In questo nuovo quadro, si inserì l’azione di Brodolini. Il 4 gennaio 1969, appena nominato ministro del Lavoro, egli si recò ad Avola per esprimere solidarietà ai braccianti in lotta, alla luce dell’uccisione di due lavoratori e al ferimento di sette da parte della polizia nella manifestazione del 3 dicembre 1968. Nel discorso pronunciato nel palazzo comunale della città siciliana, che venne considerato una sorta di manifesto programmatico del suo impegno ministeriale, si riferì allo Statuto come uno degli strumenti indispensabili per il miglioramento della condizione dei lavoratori, facendolo diventare uno dei punti qualificanti della sua azione.
Il progetto di uno Statuto dei lavoratori, però, si scontrava con varie resistenze: oltre all’opposizione della Confindustria e alle remore dello schieramento moderato della coalizione di governo, era necessario superare le riluttanze all’interno di alcuni settori dello stesso movimento sindacale, in particolar modo della Cisl, ostile per principio ad ogni intervento legislativo. Il suo lavoro seguì un duplice binario: da una parte egli si prodigò nell’elaborazione di un disegno di legge governativo in materia di tutela della libertà e della dignità dei lavoratori all’interno dei luoghi di lavoro, dall’altra egli avviò un costante dialogo con i sindacati, conscio che non si potesse prescindere dall’assenso, seppur condizionato, di essi per il successo della sua impresa.

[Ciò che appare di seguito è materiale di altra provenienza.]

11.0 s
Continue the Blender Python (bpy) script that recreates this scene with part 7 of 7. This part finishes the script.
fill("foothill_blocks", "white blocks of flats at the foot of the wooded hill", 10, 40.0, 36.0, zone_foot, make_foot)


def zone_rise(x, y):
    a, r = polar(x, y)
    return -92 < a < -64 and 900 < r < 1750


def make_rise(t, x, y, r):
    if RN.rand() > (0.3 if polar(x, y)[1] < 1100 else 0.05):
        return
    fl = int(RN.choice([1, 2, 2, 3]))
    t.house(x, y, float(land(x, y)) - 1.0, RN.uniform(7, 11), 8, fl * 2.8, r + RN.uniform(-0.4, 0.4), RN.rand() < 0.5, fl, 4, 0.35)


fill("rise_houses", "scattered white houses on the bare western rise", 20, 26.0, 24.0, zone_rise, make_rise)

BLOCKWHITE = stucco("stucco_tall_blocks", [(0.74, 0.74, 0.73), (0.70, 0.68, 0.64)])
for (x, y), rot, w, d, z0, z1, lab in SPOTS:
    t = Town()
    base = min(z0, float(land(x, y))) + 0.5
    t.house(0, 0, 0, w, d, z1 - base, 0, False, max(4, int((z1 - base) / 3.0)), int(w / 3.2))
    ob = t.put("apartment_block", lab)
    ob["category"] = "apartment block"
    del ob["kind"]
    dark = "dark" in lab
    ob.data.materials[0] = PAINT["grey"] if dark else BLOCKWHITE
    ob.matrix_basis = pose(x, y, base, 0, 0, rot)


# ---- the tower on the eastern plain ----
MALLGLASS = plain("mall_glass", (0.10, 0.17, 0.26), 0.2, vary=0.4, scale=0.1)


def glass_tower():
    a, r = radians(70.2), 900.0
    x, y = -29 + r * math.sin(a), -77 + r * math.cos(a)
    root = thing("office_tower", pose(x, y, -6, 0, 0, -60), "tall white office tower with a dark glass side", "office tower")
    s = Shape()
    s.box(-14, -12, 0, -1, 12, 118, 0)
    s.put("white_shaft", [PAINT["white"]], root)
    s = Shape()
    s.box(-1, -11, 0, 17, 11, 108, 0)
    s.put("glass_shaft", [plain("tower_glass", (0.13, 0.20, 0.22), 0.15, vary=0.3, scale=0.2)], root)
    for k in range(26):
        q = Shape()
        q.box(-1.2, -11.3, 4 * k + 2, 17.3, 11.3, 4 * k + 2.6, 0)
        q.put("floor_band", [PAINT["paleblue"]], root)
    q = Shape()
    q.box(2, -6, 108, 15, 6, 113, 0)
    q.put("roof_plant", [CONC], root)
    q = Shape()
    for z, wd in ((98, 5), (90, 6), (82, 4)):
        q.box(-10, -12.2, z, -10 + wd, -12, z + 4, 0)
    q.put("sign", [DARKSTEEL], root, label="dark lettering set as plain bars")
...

Egli non partecipò all’avvio della discussione parlamentare; le sue già precarie condizioni di salute peggiorarono e morì nel luglio del 1969. Ci furono ulteriori passaggi delicati e resistenze prima dell’approvazione definitiva, il 20 maggio del 1970, della legge 300, ma Giacomo Brodolini ebbe un ruolo fondamentale nel processo che portò alla realizzazione di uno Statuto dei lavoratori.